Q & A: A Question About Place Preference Boxes

I have done place preference experiments in both types of boxes over the years and prefer the three-chambered box overall. In a traditional two-chambered CPP box, the animal necessarily must spend time, during the test, in one side or the other. Imagine a case where a test drug is given in one side and saline in the other. During the test, the animal spends more time on the saline-paired side. Is this a preference for saline or an aversion to the test drug? Generally, this is viewed as an aversion to the test drug, but the interpretation is sometimes unclear.

In a three-chambered CPP apparatus, imagine the same scenario. The exception is that the animal spends more time in the saline-paired chamber and equal time in the middle and drug-paired chambers. This is a preference for saline. Imagine another case where the animal spends equal time in the middle and saline-paired chamber and little time in the drug-paired chamber. This is an aversion.

I find that the resulting data are clearer when three chambers are used. Generally, the middle chamber is much smaller than the other two and the animal spends very little time in there aside from shuttling back and forth. The advantage is that the middle chamber allows one to clearly see where the animal is spending its time during the test.

My two cents.

I have only had experience using three-chambered conditioned place preference boxes purchased from two different well-known vendors. Both of these apparatuses had a smaller middle chamber, about half of the size of the pairing chambers on either end. I am inclined to agree with the comments from Robert Sorge. Another advantage of the middle/neutral chamber is the fact that it allows for a consistent starting place for each preconditioning and postconditioning test, rather than in a two-chamber apparatus where animals must start in a chamber that is being paired with a drug during conditioning training.

For me, the first challenge using three chambers was getting the mice/rats to spend less time in the middle neutral chamber, thereby necessitating more time being spent in the end/pairing chambers, which increases the sensitivity of the assay to detect smaller preferences (i.e., smaller changes in pre vs. post times). We accomplished this by increasing the brightness of the lights in the middle chamber, or decreasing the light intensity in the pairing chambers. However, this complicates the interpretation of an aversion if an animal spends more time in the saline chamber and non-equal time in the drug and middle chamber, a scenario presented by Robert Sorge, because we've created somewhat of an aversion in the middle chamber by increasing the light intensity. In this scenario it would be advantageous to include control groups that receive saline in each end chamber or receive drug in each end chamber, but of course this increases the complexity of the experimental design and interpretations. In general though for me, the animals spend very little time in the middle chamber if contextual cues are set appropriately. 

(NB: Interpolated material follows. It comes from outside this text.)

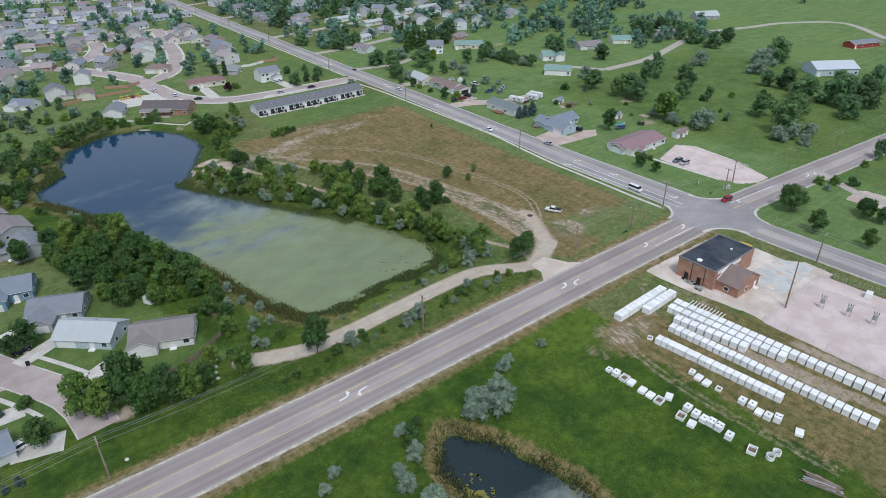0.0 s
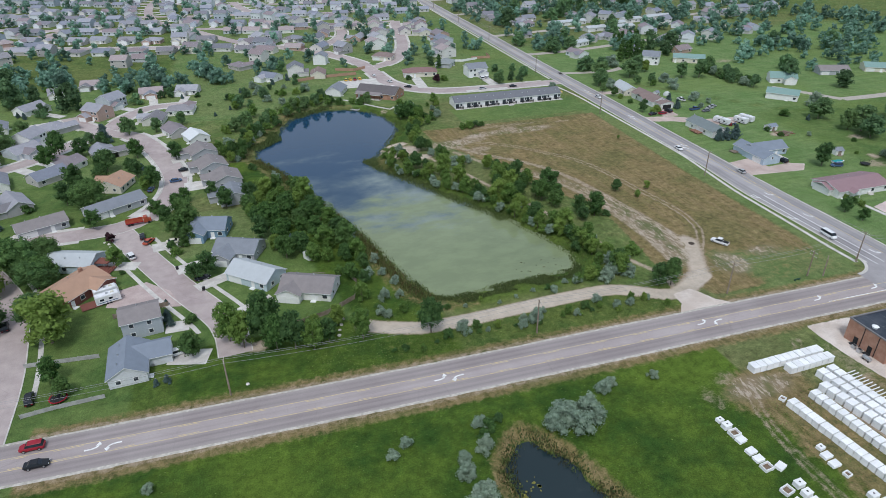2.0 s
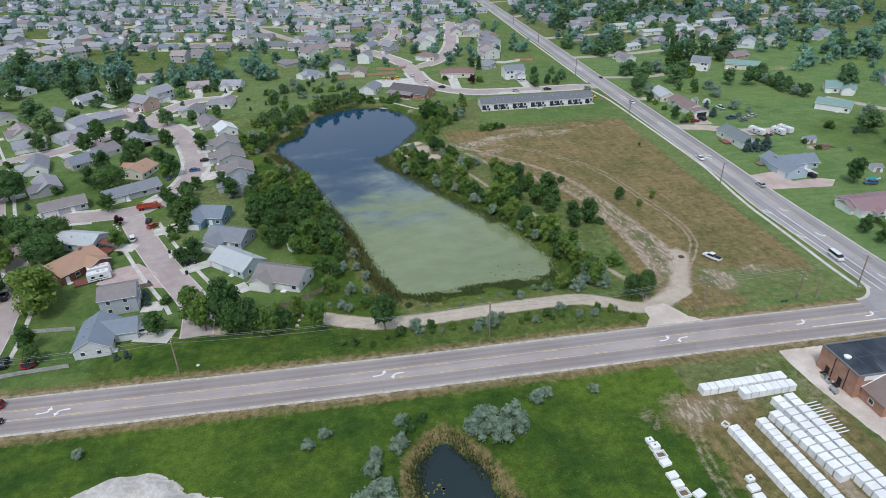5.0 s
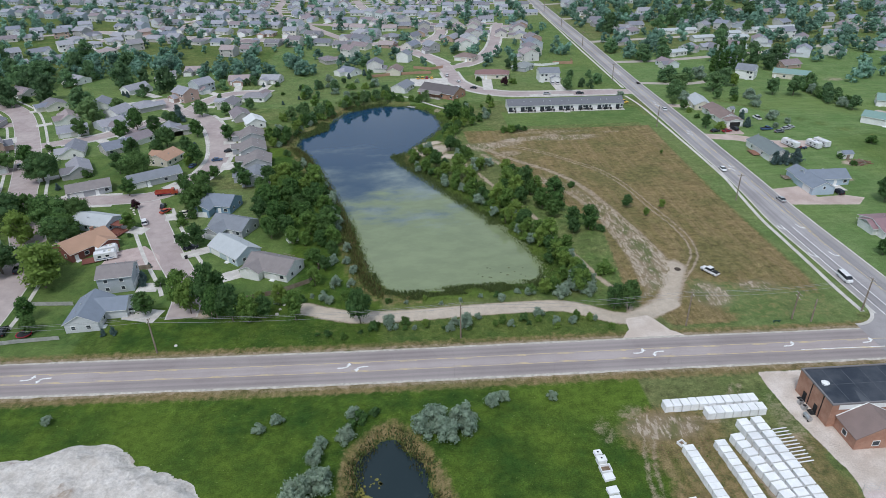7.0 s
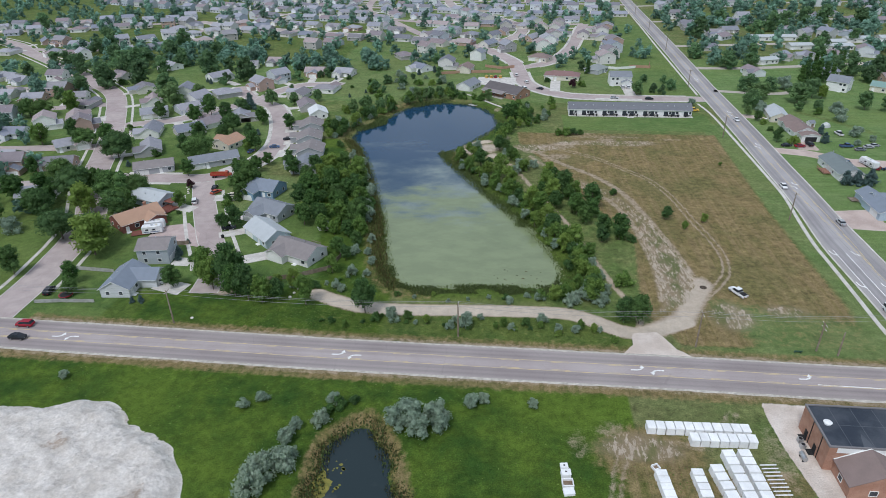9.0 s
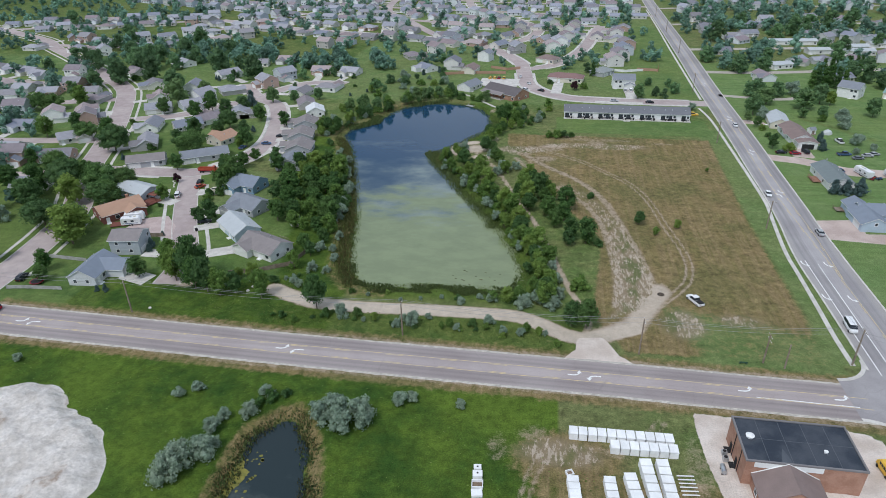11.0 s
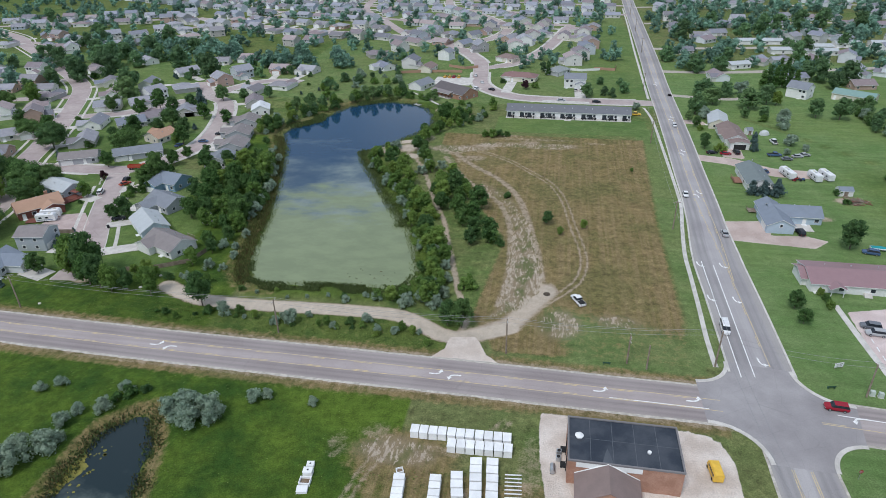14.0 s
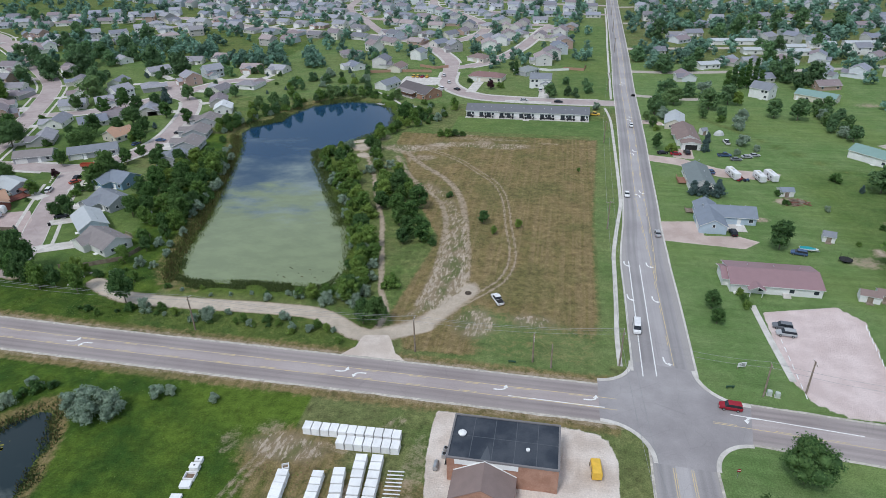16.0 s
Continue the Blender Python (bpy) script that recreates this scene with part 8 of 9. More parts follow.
for kind, paint, label, x, y, turn in MAIN_ROAD_CARS + YARD_CARS:
    vehicle(kind, paint, label, x, y, turn, kind if kind in ("pickup", "van") else "car", 0.05)
trailer("white travel trailer parked on gravel", 237.6, 238.6, 103, 8.6)
trailer("white travel trailer with dark stripe", 247.0, 236.4, 100, 7.2)
trailer("large white travel trailer", 251.6, 238.0, 102, 7.8)
trailer("white camper beside the red house", -31.6, 164.7, 20, 6.5, "blue")
trailer("white camper on the paved yard", -30.6, 161.0, 18, 6.5, "blue")


# ---- concrete vaults in the yard ----
def vault_kind(label, w, d, h, holes=0, hollow=False):
    ob = thing("concrete_vault", label, "concrete vault", placed(3000, 3400), "concrete vaults")
    b = Geo()
    if hollow:
        t = 0.16
        v = []
        for i, z in ((0, 0), (0, h), (t, h), (t, 0.15)):
            v += [(-w / 2 + i, -d / 2 + i, z), (w / 2 - i, -d / 2 + i, z), (w / 2 - i, d / 2 - i, z), (-w / 2 + i, d / 2 - i, z)]
        b.add(v, [(k + i, k + (i + 1) % 4, k + 4 + (i + 1) % 4, k + 4 + i) for k in (0, 4, 8) for i in range(4)] + [(12, 13, 14, 15)])
    else:
        c = 0.09
        b.hexa([(-w / 2, -d / 2, 0), (w / 2, -d / 2, 0), (w / 2, d / 2, 0), (-w / 2, d / 2, 0), (-w / 2 + c, -d / 2 + c, h * 0.9), (w / 2 - c, -d / 2 + c, h * 0.9), (w / 2 - c, d / 2 - c, h * 0.9), (-w / 2 + c, d / 2 - c, h * 0.9)])
    part("body", b, M_CAST, ob)
    if hollow:
        part("earth", Geo().box(-w / 2 + 0.17, w / 2 - 0.17, -d / 2 + 0.17, d / 2 - 0.17, 0.10, 0.22), M_EARTH, ob, "brown soil inside")
    else:
        lid = part("lid", Geo().box(-w / 2 - 0.01, w / 2 + 0.01, -d / 2 - 0.01, d / 2 + 0.01, h * 0.9 + 0.02, h, inset=0.04), M_CAST, ob)
        # Black discs on the closed lid paint the shade in its openings
        for i in range(holes):
            part("hatch", Geo().tube((0, (i - (holes - 1) / 2) * d * 0.5, h - 0.01), (0, (i - (holes - 1) / 2) * d * 0.5, h + 0.012), 0.2, 0.2, 12), M_DARK, lid, "round black disc standing for a shaded opening")
    return [ob, False]


VAULTS = {"tank": vault_kind("white cast concrete vault in a tight row", 1.76, 2.3, 1.75), "slim": vault_kind("slim white concrete vault in a tight row", 1.50, 2.2, 1.6), "box": vault_kind("loose white concrete box on the grass", 1.9, 1.5, 1.1, 1),
          "two": vault_kind("white concrete box with two round openings", 1.9, 1.5, 1.4, 2), "open": vault_kind("open hollow concrete box on the grass", 2.2, 1.8, 0.8, 0, True), "slab": vault_kind("low white concrete lid lying on grass", 2.1, 1.6, 0.6),
          "small": vault_kind("small concrete box with a round opening", 1.5, 1.3, 0.75, 1), "small_open": vault_kind("small open concrete box on the grass", 1.4, 1.3, 0.6, 0, True)}


def put_vault(kind, x, y, turn):
    slot = VAULTS[kind]
    if slot[1]:
        return copy_thing(slot[0], placed(x, y, 0, turn))
    slot[0].matrix_basis, slot[1] = placed(x, y, 0, turn), True


def vault_row(kind, x0, y0, x1, y1, pitch):
    n = max(1, round(math.hypot(x1 - x0, y1 - y0) / pitch))
    turn = math.degrees(math.atan2(y1 - y0, x1 - x0))
    for i in range(n + 1):
        put_vault(kind, x0 + (x1 - x0) * i / n + rng.uniform(-0.04, 0.04), y0 + (y1 - y0) * i / n + rng.uniform(-0.04, 0.04), turn + rng.uniform(-1.2, 1.2))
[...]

Another challenge that I've come across using the three-chambered boxes is the following scenario. Imagine you place an animal in the middle/neutral chamber during preconditioning and the animal fails to explore the end chambers, resulting in most of the time of the test spent in the middle chamber, with equal but very little time spent in the end pairing chambers. What happens then? If you are aiming to create a preference, then perhaps this scenario is ok given that the animal would leave the middle chamber to spend time in the drug-paired chamber, assuming it is rewarding. But what if the goal is to create an aversion, then the only option would be to pair the drug with the middle chamber but then the initial decision made by the animal on which end chamber to enter during the post test is completely random and could complicate the interpretation of the results. In fact, I've had this very problem with type 2 diabetic animals. My results and results from other labs indicate decreased open field activity in type 2 diabetic animals, and in CPP this translated into not exploring the end chambers during preconditioning and remaining in the neutral start chamber virtually the whole time. In this case, a two-chambered box would be desirable and a biased conditioning approach must be used. So depending on the goal of the experiment there are considerations that need to be made.

It should be noted that the boxes I've used are a rectangular prism, with the middle/neutral chamber sandwiched in between the end pairing chambers. I have seen other three-chamber boxes where the neutral chamber is offset to one side, so that in fact the pairing chambers share a wall (not see through), and the neutral chamber acts as a side hallway between the end chambers. Having gone through the process of purchasing and using CPP boxes, I would suggest buying or building a system that can accomodate both three- and two-chamber layouts. 

I tend to agree with comments from both of the above commenters. A large neutral chamber preference (at baseline) does seem to happen more often than not. We have found this to be especially true for rats (compared to mice) where animals had an equal preference for the neutral chamber and the testing chamber. To minimize the neutral chamber time but to take advantage of the 3-chamber format, we have reduced the size of the neutral chamber so that it is basically a hallway between the two larger chambers. This system allows us to place the animals during the final day of testing in the neutral chamber so that they have to make a true choice between the two testing chambers. Of note, the animals still spend ~1/5 of their time in the neutral chamber at baseline. We attempted to alter the lighting in the neutral chamber/testing chamber but were never able to set on a format that was not overly aversive. In other words, if the neutral chamber is too bright, animals may not want to cross through it due to the bright light. This would introduce a significant bias in the testing.